Aim of the exercise
Write out all the entries word for word and omit any pictures.

==== Exercise data

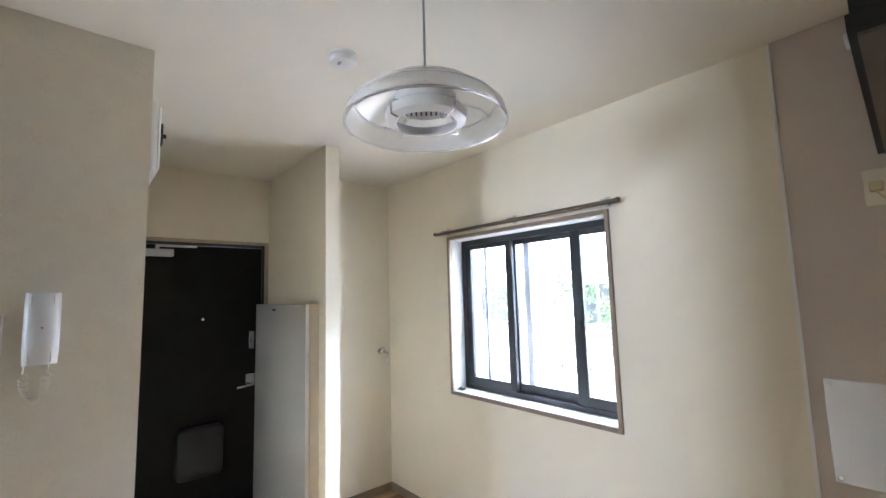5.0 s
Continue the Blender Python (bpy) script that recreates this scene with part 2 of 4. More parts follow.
def cyl(p, axis, r, h, seg=24, r2=None, bm=None, bevel=0.0):
    """A round bar from p along axis, h long."""
    bm = bm or bmesh.new()
    d = Vector(axis).normalized()
    m = Matrix.Translation(Vector(p) + d * h / 2) @ d.to_track_quat("Z", "Y").to_matrix().to_4x4()
    r_ = bmesh.ops.create_cone(bm, cap_ends=True, segments=seg, radius1=r, radius2=r if r2 is None else r2, depth=h, matrix=m)
    if bevel:
        vs = set(r_["verts"])
        es = [e for e in bm.edges if e.verts[0] in vs and e.verts[1] in vs and len(e.link_faces) == 2 and any(len(f.verts) > 4 for f in e.link_faces)]
        bmesh.ops.bevel(bm, geom=es, offset=bevel, segments=2, affect="EDGES", profile=0.5)
    return bm


def tube(points, r, seg=10, bm=None):
    """A bent round bar through points."""
    bm = bm or bmesh.new()
    pts = [Vector(p) for p in points]
    rings = []
    up = Vector((0, 0, 1))
    for i, p in enumerate(pts):
        d = (pts[min(i + 1, len(pts) - 1)] - pts[max(i - 1, 0)]).normalized()
        a = d.cross(up if abs(d.z) < 0.95 else Vector((1, 0, 0))).normalized()
        if rings and a.dot(prev) < 0:
            a = -a
        prev = a
        b = d.cross(a)
        rings.append([bm.verts.new(p + r * (math.cos(2 * math.pi * k / seg) * a + math.sin(2 * math.pi * k / seg) * b)) for k in range(seg)])
    for u, w in zip(rings, rings[1:]):
        for k in range(seg):
            bm.faces.new((u[k], u[(k + 1) % seg], w[(k + 1) % seg], w[k]))
    bm.faces.new(rings[0][::-1])
    bm.faces.new(rings[-1])
    return bm


def loops(rows, close_first=False, close_last=False, bm=None):
    """Skin closed loops of equal length."""
    bm = bm or bmesh.new()
    vs = [[bm.verts.new(p) for p in row] for row in rows]
    n = len(rows[0])
    for u, w in zip(vs, vs[1:]):
        for k in range(n):
            bm.faces.new((u[k], u[(k + 1) % n], w[(k + 1) % n], w[k]))
    if close_first:
        bm.faces.new(vs[0][::-1])
    if close_last:
        bm.faces.new(vs[-1])
    return bm


def rrect(cx, cy, hx, hy, r, z, arc=8, side=6):
    """A rounded rectangle as a loop, with a fixed count of points."""
    r = max(0.0005, min(r, hx - 1e-4, hy - 1e-4))
    corners = [(cx + hx - r, cy + hy - r, 0), (cx - hx + r, cy + hy - r, 90), (cx - hx + r, cy - hy + r, 180), (cx + hx - r, cy - hy + r, 270)]
    pts = []
    for i, (x, y, a0) in enumerate(corners):
        arcp = [Vector((x + r * math.cos(radians(a0 + 90 * k / arc)), y + r * math.sin(radians(a0 + 90 * k / arc)), z)) for k in range(arc + 1)]
        x2, y2, a2 = corners[(i + 1) % 4]
        nxt = Vector((x2 + r * math.cos(radians(a2)), y2 + r * math.sin(radians(a2)), z))
        pts += arcp + [arcp[-1].lerp(nxt, k / side) for k in range(1, side)]
    return pts


def lathe(profile, centre, axis=(0, 0, 1), seg=48, bm=None, k=1.0):
    """Turn (radius, height) about an axis."""
    d = Vector(axis).normalized()
    q = d.to_track_quat("Z", "Y").to_matrix()
    c = Vector(centre)
    profile = [(r * k, h) for r, h in profile]
    rows = [[c + q @ Vector((max(r, 1e-4) * math.cos(2 * math.pi * k / seg), max(r, 1e-4) * math.sin(2 * math.pi * k / seg), h)) for k in range(seg)] for r, h in profile]
    return loops(rows, bm=bm)


def finish(bm, smooth):
    bmesh.ops.recalc_face_normals(bm, faces=bm.faces[:])
    if smooth:
        for f in bm.faces:
            f.smooth = True
        for e in bm.edges:
            if len(e.link_faces) == 2 and e.calc_face_angle(0) > radians(38):
                e.smooth = False


def thing(name, base, label, category, group="", kind=""):
    """An empty at a thing's base, to carry its parts."""
    ob = new(name)
    ob.location, ob.empty_display_size = base, 0.1
    BASE[ob.name] = Vector(base)
    return tagged(ob, label, category, group, kind)


def part(name, bm, material, parent, label="", smooth=True):
    """Links a bmesh, built in world places, as one mesh under a thing or a part."""
    finish(bm, smooth)
    base = BASE[parent.name]
    bmesh.ops.translate(bm, verts=bm.verts[:], vec=-base)
    me = bpy.data.meshes.new(name)
    bm.to_mesh(me)
    bm.free()
    me.materials.append(material)
    ob = new(name, me)
    ob.parent = parent
    BASE[ob.name] = base
    return tagged(ob, label) if label else ob


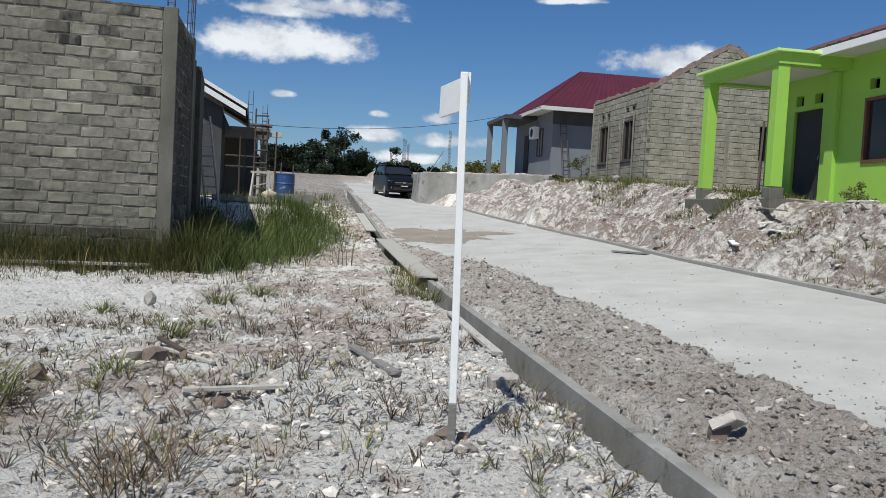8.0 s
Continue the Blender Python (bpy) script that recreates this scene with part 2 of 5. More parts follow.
M_BRICK_RUBBLE = material("ragged_mortar", (0.34, 0.27, 0.22), (0.15, 0.12, 0.10), 5, 35, 0.95, 1.0, 0.02, stain=(0.30, 0.16, 0.13), stain_scale=2.0, stain_low=0.52)
M_MORTAR = material("mortar", (0.31, 0.295, 0.25), (0.018, 0.016, 0.013), 6, 30, 0.95, 1.0, 0.02, drift=0.55)
M_CONCRETE = material("cast_concrete", (0.167, 0.158, 0.133), (0.090, 0.085, 0.069), 2.5, 45, 0.9, 0.5, 0.01, stain=(0.052, 0.049, 0.043), stain_scale=1.3, stain_low=0.58, stretch=(1, 1, 0.35), drift=0.55)
M_DRAIN = material("drain_concrete", (0.331, 0.317, 0.294), (0.184, 0.179, 0.161), 1.8, 30, 0.85, 0.4, 0.008, stain=(0.101, 0.097, 0.074), stain_scale=2.0, stain_low=0.56, drift=0.55)
M_SLAB = material("old_slab_edge", (0.27, 0.258, 0.225), (0.085, 0.080, 0.068), 3.5, 40, 0.9, 0.9, 0.02, stain=(0.022, 0.022, 0.017), stain_scale=4.0, stain_low=0.50, stretch=(1, 1, 0.4))
M_ROAD = material("road_concrete", (0.484, 0.470, 0.442), (0.381, 0.367, 0.344), 0.7, 30, 0.9, 0.3, 0.006, stain=(0.307, 0.288, 0.265), stain_scale=0.28, stain_low=0.58, speckle=0.25, drift=0.25)
M_DAMP = material("damp_silt", (0.33, 0.285, 0.23), (0.20, 0.17, 0.135), 1.2, 25, 0.8, 0.2, 0.005)
M_KERB = material("kerb_concrete", (0.357, 0.340, 0.319), (0.212, 0.200, 0.183), 2, 40, 0.9, 0.5, 0.01)
M_PLASTER_GREY = material("grey_render", (0.079, 0.080, 0.086), (0.045, 0.046, 0.051), 1.5, 30, 0.9, 0.3, 0.005, stain=(0.128, 0.128, 0.128), stain_scale=0.9, stain_low=0.62)
M_PAINT_GREY = material("grey_paint", (0.186, 0.202, 0.223), (0.155, 0.167, 0.186), 0.8, 20, 0.8, 0.1, 0.003)
M_PAINT_GREEN = material("lime_paint", (0.32, 0.56, 0.085), (0.28, 0.50, 0.07), 0.7, 25, 0.7, 0.1, 0.003, speckle=0.15)
M_GREEN_TRIM = material("pale_lime_trim", (0.56, 0.80, 0.26), (0.50, 0.74, 0.22), 1, 25, 0.7, 0.1, 0.003)
M_WHITE = material("white_paint", (0.84, 0.84, 0.83), (0.74, 0.74, 0.72), 3, 40, 0.65, 0.15, 0.003)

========

Answer for this exercise
5.0 s
Continue the Blender Python (bpy) script that recreates this scene with part 2 of 4. More parts follow.
def cyl(p, axis, r, h, seg=24, r2=None, bm=None, bevel=0.0):
    """A round bar from p along axis, h long."""
    bm = bm or bmesh.new()
    d = Vector(axis).normalized()
    m = Matrix.Translation(Vector(p) + d * h / 2) @ d.to_track_quat("Z", "Y").to_matrix().to_4x4()
    r_ = bmesh.ops.create_cone(bm, cap_ends=True, segments=seg, radius1=r, radius2=r if r2 is None else r2, depth=h, matrix=m)
    if bevel:
        vs = set(r_["verts"])
        es = [e for e in bm.edges if e.verts[0] in vs and e.verts[1] in vs and len(e.link_faces) == 2 and any(len(f.verts) > 4 for f in e.link_faces)]
        bmesh.ops.bevel(bm, geom=es, offset=bevel, segments=2, affect="EDGES", profile=0.5)
    return bm


def tube(points, r, seg=10, bm=None):
    """A bent round bar through points."""
    bm = bm or bmesh.new()
    pts = [Vector(p) for p in points]
    rings = []
    up = Vector((0, 0, 1))
    for i, p in enumerate(pts):
        d = (pts[min(i + 1, len(pts) - 1)] - pts[max(i - 1, 0)]).normalized()
        a = d.cross(up if abs(d.z) < 0.95 else Vector((1, 0, 0))).normalized()
        if rings and a.dot(prev) < 0:
            a = -a
        prev = a
        b = d.cross(a)
        rings.append([bm.verts.new(p + r * (math.cos(2 * math.pi * k / seg) * a + math.sin(2 * math.pi * k / seg) * b)) for k in range(seg)])
    for u, w in zip(rings, rings[1:]):
        for k in range(seg):
            bm.faces.new((u[k], u[(k + 1) % seg], w[(k + 1) % seg], w[k]))
    bm.faces.new(rings[0][::-1])
    bm.faces.new(rings[-1])
    return bm


def loops(rows, close_first=False, close_last=False, bm=None):
    """Skin closed loops of equal length."""
    bm = bm or bmesh.new()
    vs = [[bm.verts.new(p) for p in row] for row in rows]
    n = len(rows[0])
    for u, w in zip(vs, vs[1:]):
        for k in range(n):
            bm.faces.new((u[k], u[(k + 1) % n], w[(k + 1) % n], w[k]))
    if close_first:
        bm.faces.new(vs[0][::-1])
    if close_last:
        bm.faces.new(vs[-1])
    return bm


def rrect(cx, cy, hx, hy, r, z, arc=8, side=6):
    """A rounded rectangle as a loop, with a fixed count of points."""
    r = max(0.0005, min(r, hx - 1e-4, hy - 1e-4))
    corners = [(cx + hx - r, cy + hy - r, 0), (cx - hx + r, cy + hy - r, 90), (cx - hx + r, cy - hy + r, 180), (cx + hx - r, cy - hy + r, 270)]
    pts = []
    for i, (x, y, a0) in enumerate(corners):
        arcp = [Vector((x + r * math.cos(radians(a0 + 90 * k / arc)), y + r * math.sin(radians(a0 + 90 * k / arc)), z)) for k in range(arc + 1)]
        x2, y2, a2 = corners[(i + 1) % 4]
        nxt = Vector((x2 + r * math.cos(radians(a2)), y2 + r * math.sin(radians(a2)), z))
        pts += arcp + [arcp[-1].lerp(nxt, k / side) for k in range(1, side)]
    return pts


def lathe(profile, centre, axis=(0, 0, 1), seg=48, bm=None, k=1.0):
    """Turn (radius, height) about an axis."""
    d = Vector(axis).normalized()
    q = d.to_track_quat("Z", "Y").to_matrix()
    c = Vector(centre)
    profile = [(r * k, h) for r, h in profile]
    rows = [[c + q @ Vector((max(r, 1e-4) * math.cos(2 * math.pi * k / seg), max(r, 1e-4) * math.sin(2 * math.pi * k / seg), h)) for k in range(seg)] for r, h in profile]
    return loops(rows, bm=bm)


def finish(bm, smooth):
    bmesh.ops.recalc_face_normals(bm, faces=bm.faces[:])
    if smooth:
        for f in bm.faces:
            f.smooth = True
        for e in bm.edges:
            if len(e.link_faces) == 2 and e.calc_face_angle(0) > radians(38):
                e.smooth = False


def thing(name, base, label, category, group="", kind=""):
    """An empty at a thing's base, to carry its parts."""
    ob = new(name)
    ob.location, ob.empty_display_size = base, 0.1
    BASE[ob.name] = Vector(base)
    return tagged(ob, label, category, group, kind)


def part(name, bm, material, parent, label="", smooth=True):
    """Links a bmesh, built in world places, as one mesh under a thing or a part."""
    finish(bm, smooth)
    base = BASE[parent.name]
    bmesh.ops.translate(bm, verts=bm.verts[:], vec=-base)
    me = bpy.data.meshes.new(name)
    bm.to_mesh(me)
    bm.free()
    me.materials.append(material)
    ob = new(name, me)
    ob.parent = parent
    BASE[ob.name] = base
    return tagged(ob, label) if label else ob


8.0 s
Continue the Blender Python (bpy) script that recreates this scene with part 2 of 5. More parts follow.
M_BRICK_RUBBLE = material("ragged_mortar", (0.34, 0.27, 0.22), (0.15, 0.12, 0.10), 5, 35, 0.95, 1.0, 0.02, stain=(0.30, 0.16, 0.13), stain_scale=2.0, stain_low=0.52)
M_MORTAR = material("mortar", (0.31, 0.295, 0.25), (0.018, 0.016, 0.013), 6, 30, 0.95, 1.0, 0.02, drift=0.55)
M_CONCRETE = material("cast_concrete", (0.167, 0.158, 0.133), (0.090, 0.085, 0.069), 2.5, 45, 0.9, 0.5, 0.01, stain=(0.052, 0.049, 0.043), stain_scale=1.3, stain_low=0.58, stretch=(1, 1, 0.35), drift=0.55)
M_DRAIN = material("drain_concrete", (0.331, 0.317, 0.294), (0.184, 0.179, 0.161), 1.8, 30, 0.85, 0.4, 0.008, stain=(0.101, 0.097, 0.074), stain_scale=2.0, stain_low=0.56, drift=0.55)
M_SLAB = material("old_slab_edge", (0.27, 0.258, 0.225), (0.085, 0.080, 0.068), 3.5, 40, 0.9, 0.9, 0.02, stain=(0.022, 0.022, 0.017), stain_scale=4.0, stain_low=0.50, stretch=(1, 1, 0.4))
M_ROAD = material("road_concrete", (0.484, 0.470, 0.442), (0.381, 0.367, 0.344), 0.7, 30, 0.9, 0.3, 0.006, stain=(0.307, 0.288, 0.265), stain_scale=0.28, stain_low=0.58, speckle=0.25, drift=0.25)
M_DAMP = material("damp_silt", (0.33, 0.285, 0.23), (0.20, 0.17, 0.135), 1.2, 25, 0.8, 0.2, 0.005)
M_KERB = material("kerb_concrete", (0.357, 0.340, 0.319), (0.212, 0.200, 0.183), 2, 40, 0.9, 0.5, 0.01)
M_PLASTER_GREY = material("grey_render", (0.079, 0.080, 0.086), (0.045, 0.046, 0.051), 1.5, 30, 0.9, 0.3, 0.005, stain=(0.128, 0.128, 0.128), stain_scale=0.9, stain_low=0.62)
M_PAINT_GREY = material("grey_paint", (0.186, 0.202, 0.223), (0.155, 0.167, 0.186), 0.8, 20, 0.8, 0.1, 0.003)
M_PAINT_GREEN = material("lime_paint", (0.32, 0.56, 0.085), (0.28, 0.50, 0.07), 0.7, 25, 0.7, 0.1, 0.003, speckle=0.15)
M_GREEN_TRIM = material("pale_lime_trim", (0.56, 0.80, 0.26), (0.50, 0.74, 0.22), 1, 25, 0.7, 0.1, 0.003)
M_WHITE = material("white_paint", (0.84, 0.84, 0.83), (0.74, 0.74, 0.72), 3, 40, 0.65, 0.15, 0.003)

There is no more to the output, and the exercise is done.